“All animals are equal, but some animals are more equal than others.”
George Orwell wrote that line in 1945, yet somehow, it still sounds like tonight’s primetime news.
In the Philippines, pigs no longer walk on four legs. They wear barongs, smile on campaign posters, throw shirts at rallies, dance on TikTok, and promise change with microphones that echo louder every election season. The farm has evolved, but the script remains painfully familiar: the hardworking continue carrying the harvest while the powerful keep the keys to the barn.
Orwell’s Animal Farm was never merely about animals. It was about power—how it seduces, mutates, and eventually devours the very people it promised to save. The novel begins with revolution. The animals overthrow Mr. Jones, dreaming of equality and dignity after years of abuse. For a while, hope blooms like a stubborn weed between cracked concrete. But slowly, the pigs begin rewriting rules, manipulating language, and feeding the animals just enough lies to keep them obedient. The tragedy of the farm was not that the animals lost freedom overnight. It was that they lost it little by little, while being told they were still free.
That is what makes the story frighteningly relevant to the Philippines today.
The country has long been addicted to political dynasties dressed as public service. According to studies from the Philippine Center for Investigative Journalism and researchers from Ateneo School of Government, a large percentage of elected officials in the Philippines come from political families that have ruled provinces and cities for decades. Fathers become governors, sons become congressmen, wives become mayors, and siblings inherit positions as casually as family heirlooms. Democracy begins to resemble monarchy wearing a campaign ID lace. Like Napoleon in Animal Farm, leaders rise claiming to represent the masses, only to build thrones from the backs of the very people who trusted them.
Meanwhile, ordinary Filipinos continue playing the role of Boxer—the horse whose loyalty became his downfall. Boxer believed in two things: “I will work harder” and “Napoleon is always right.” In many ways, the Filipino mirrors him. Jeepney drivers endure twelve-hour shifts beneath ruthless heat. Farmers wake before dawn only to earn less than the price of a café drink in Manila. Teachers buy classroom materials from their own pockets. Overseas Filipino Workers leave birthdays, funerals, and childhoods behind just to keep families alive through remittances. The nation survives because its people are resilient, yet resilience has become so romanticized that suffering is now mistaken for patriotism. A country should not treat survival as its citizens’ greatest achievement.
And then there is Squealer—the pig who weaponized words.

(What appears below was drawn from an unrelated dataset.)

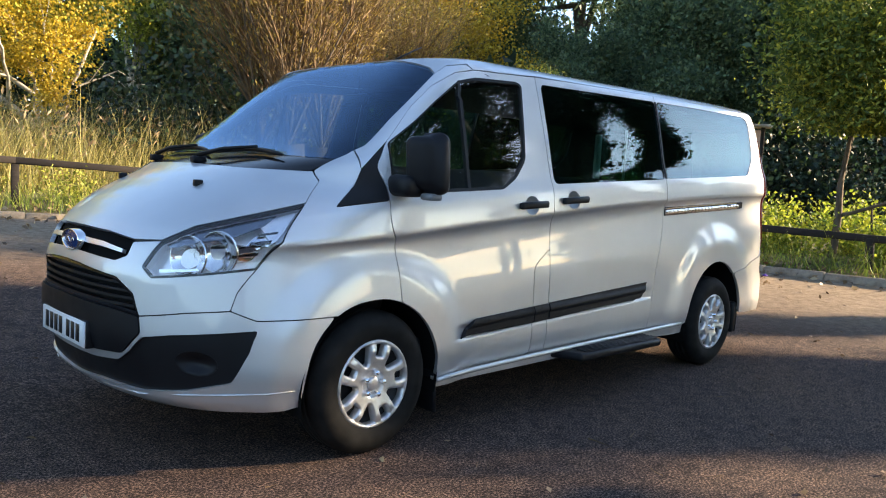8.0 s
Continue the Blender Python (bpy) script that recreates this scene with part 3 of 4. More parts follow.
GRASS = leaf_material("grass_blade", (0.05, 0.09, 0.015), (0.16, 0.24, 0.03), (0.36, 0.38, 0.07), 0.3)
LEAF_BRAMBLE = leaf_material("bramble_leaf", (0.08, 0.13, 0.015), (0.26, 0.34, 0.04), (0.62, 0.62, 0.08), 0.45)
BARK = material("bark", (0.09, 0.07, 0.05), 0.9)
feed(BARK, "Base Color", ramp(BARK, noise_node(BARK, 9, 5, 0.6, stretch=(1, 1, 0.25)), ((0.3, (0.045, 0.035, 0.026)), (0.7, (0.16, 0.125, 0.09)))))
bump(BARK, noise_node(BARK, 30, 4, 0.6, stretch=(1, 1, 0.2)), 0.6, 0.02)


def leaves(name, centres, ways, size, slim, mat, rng, parent=None):
    """One mesh of many small leaves: each a folded diamond at its place, along its way."""
    c = np.asarray(centres)
    n = len(c)
    d = np.asarray(ways) + rng.normal(0, 0.45, (n, 3))
    d /= np.linalg.norm(d, axis=1, keepdims=True)
    s = np.cross(d, rng.normal(0, 1, (n, 3)))
    s /= np.linalg.norm(s, axis=1, keepdims=True)
    k = np.cross(d, s)
    ln = size * rng.uniform(0.6, 1.35, (n, 1))
    wd = ln * slim
    co = np.stack([c, c + d * ln * 0.45 + s * wd * 0.5 + k * wd * 0.15, c + d * ln, c + d * ln * 0.45 - s * wd * 0.5 + k * wd * 0.15], 1).reshape(-1, 3)
    idx = np.arange(n) * 4
    me = bpy.data.meshes.new(name)
    f = np.stack([idx, idx + 1, idx + 2, idx, idx + 2, idx + 3], 1).reshape(-1, 3)
    me.vertices.add(len(co)); me.vertices.foreach_set("co", co.ravel())
    me.loops.add(f.size); me.loops.foreach_set("vertex_index", f.ravel())
    me.polygons.add(len(f)); me.polygons.foreach_set("loop_start", np.arange(len(f)) * 3)
    me.update(calc_edges=True)
    me.materials.append(mat)
    ob = new(name, me)
    ob.parent = parent
    return ob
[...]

In Orwell’s novel, he twists facts so skillfully that lies begin sounding reasonable. The Philippines has its own versions today: misinformation factories, troll armies, edited narratives, and influencers disguised as historians. A 2022 report from Reuters Institute for the Study of Journalism identified the Philippines as one of the countries most vulnerable to online disinformation. Facts drown beneath algorithms. History becomes negotiable. Truth is no longer questioned because it is weak, but because deception has become entertaining. The loudest voice often wins, even when it is empty.

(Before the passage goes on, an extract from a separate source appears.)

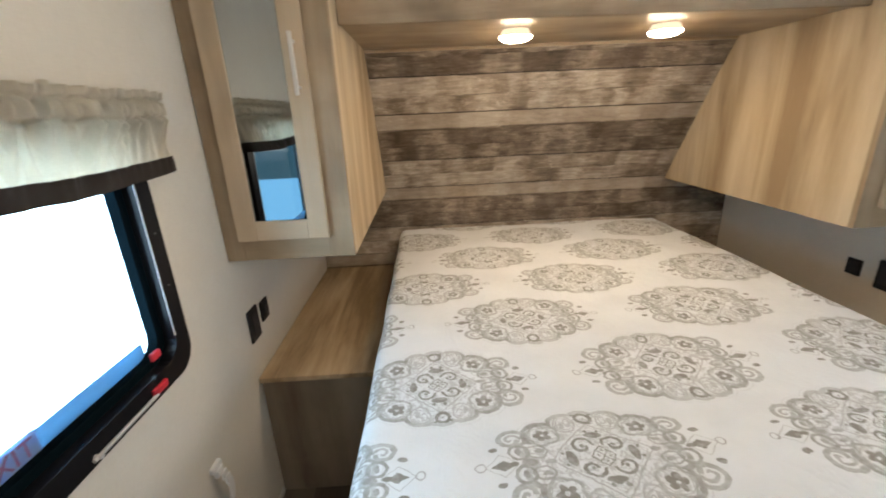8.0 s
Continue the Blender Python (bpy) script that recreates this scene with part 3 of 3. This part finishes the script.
# ---------------------------------------------------------------- bed
BZ = 0.735
bed = thing("bed", (1.15, 2.1, 0.0), "queen bed on a brown oak base with grey mattress", "bed")
part("base", boxes((0.46, 1.82, 1.345, 3.05, 0.0, 0.31), bevel=0.004), BASE_W, bed, "brown oak-print plinth")
bm = boxes((0.475, 1.85, 1.30, 3.04, 0.312, 0.700))
bmesh.ops.bevel(bm, geom=list(bm.edges), offset=0.05, segments=4, profile=0.5, affect="EDGES")
part("mattress", bm, MATT, bed, "grey quilted mattress side", smooth=True)


def quilt_point(s, t):
    """Where a point of the flat cloth lies: it folds over the left, right and foot edges."""
    xl, xr, yf, yh = 0.478, 1.83, 1.255, 3.02
    dl, dr, df = max(0.0, xl - s), max(0.0, s - xr), max(0.0, yf - t)
    x, y, z = min(max(s, xl), xr), max(t, yf), BZ
    soft = 0.045

    def fold(d, lean):
        """Way out and way down of cloth d past an edge."""
        if d <= 0:
            return 0.0, 0.0
        bend = min(d, soft)
        ang = (bend / soft) * (1.5708 - lean)
        out = bend * 0.85 * (1 - 0.25 * bend / soft)
        down = bend * 0.55 * (bend / soft)
        rest = d - bend
        return out + rest * math.sin(lean), down + rest * math.cos(lean)

    def ease(v):
        v = clamp01(v)
        return v * v * (3 - 2 * v)

    corner = ease(dr / 0.11) * ease(df / 0.11)
    ol, hl = fold(dl, 0.03)
    orr, hr = fold(dr, 0.30 + 0.30 * corner)
    of, hf = fold(df, 0.30 + 0.28 * corner)
    x += orr - ol
    y -= of
    z -= (hl ** 5 + hr ** 5 + hf ** 5) ** 0.2 * (1 - 0.22 * corner)
    # creases and the quilted fall
    amp = 0.006
    z += amp * noise.noise(Vector((s * 3.1, t * 2.7, 0.3))) + 0.0028 * noise.noise(Vector((s * 11, t * 9, 4.1))) + 0.0012 * noise.noise(Vector((s * 31, t * 24, 1.1)))
    if df > 0.04:
        k = min(1.0, (df - 0.04) / 0.06)
        y += k * (0.005 * math.sin(s * 13 + 0.7) + 0.006 * noise.noise(Vector((s * 16, t * 12, 2))))
    if dl > 0.03:
        x += 0.003 * math.sin(t * 17) * min(1.0, dl / 0.1)
    # the far end falls to the headboard
    if t > yh - 0.06:
        z -= (t - yh + 0.06) ** 2 * 6
    return x, y, z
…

Yet perhaps the cruelest similarity between Animal Farm and the nation lies in memory. In the novel, the commandments on the barn wall keep changing, but the animals are too exhausted—or too afraid—to protest. In reality, Filipinos often forget scandals as quickly as they trend. Corruption cases fade into punchlines. Political apologies are wrapped in carefully rehearsed tears. Public outrage expires after a few news cycles, replaced by another controversy waiting to be consumed like afternoon gossip. When a nation forgets too easily, history returns wearing different clothes.
Still, this story is not entirely hopeless.
What Orwell truly warned against was not government alone, but blind obedience. Animal Farm teaches that societies collapse when citizens stop questioning. Democracies die not only through corrupt leaders, but through silence polished into normalcy. The Philippines remains a nation overflowing with people capable of changing its direction—students who fact-check before sharing posts, journalists who continue writing despite threats, teachers who educate beyond textbooks, and voters beginning to realize that charisma is not competence. Hope survives whenever critical thinking does.
The frightening thing about Animal Farm is its ending. The animals look from pig to man, and from man to pig, until they can no longer tell which is which. Perhaps that is Orwell’s greatest warning: power becomes dangerous when the oppressed eventually resemble their oppressors. The challenge for the Philippines now is not merely to replace leaders every election, but to break the culture that allows abuse to recycle itself through generations.
Because nations do not collapse in one dramatic explosion. Sometimes, they collapse quietly—through tolerated lies, forgotten lessons, and citizens who become too tired to care.
And somewhere, on a farm Orwell imagined decades ago, the pigs are probably smiling.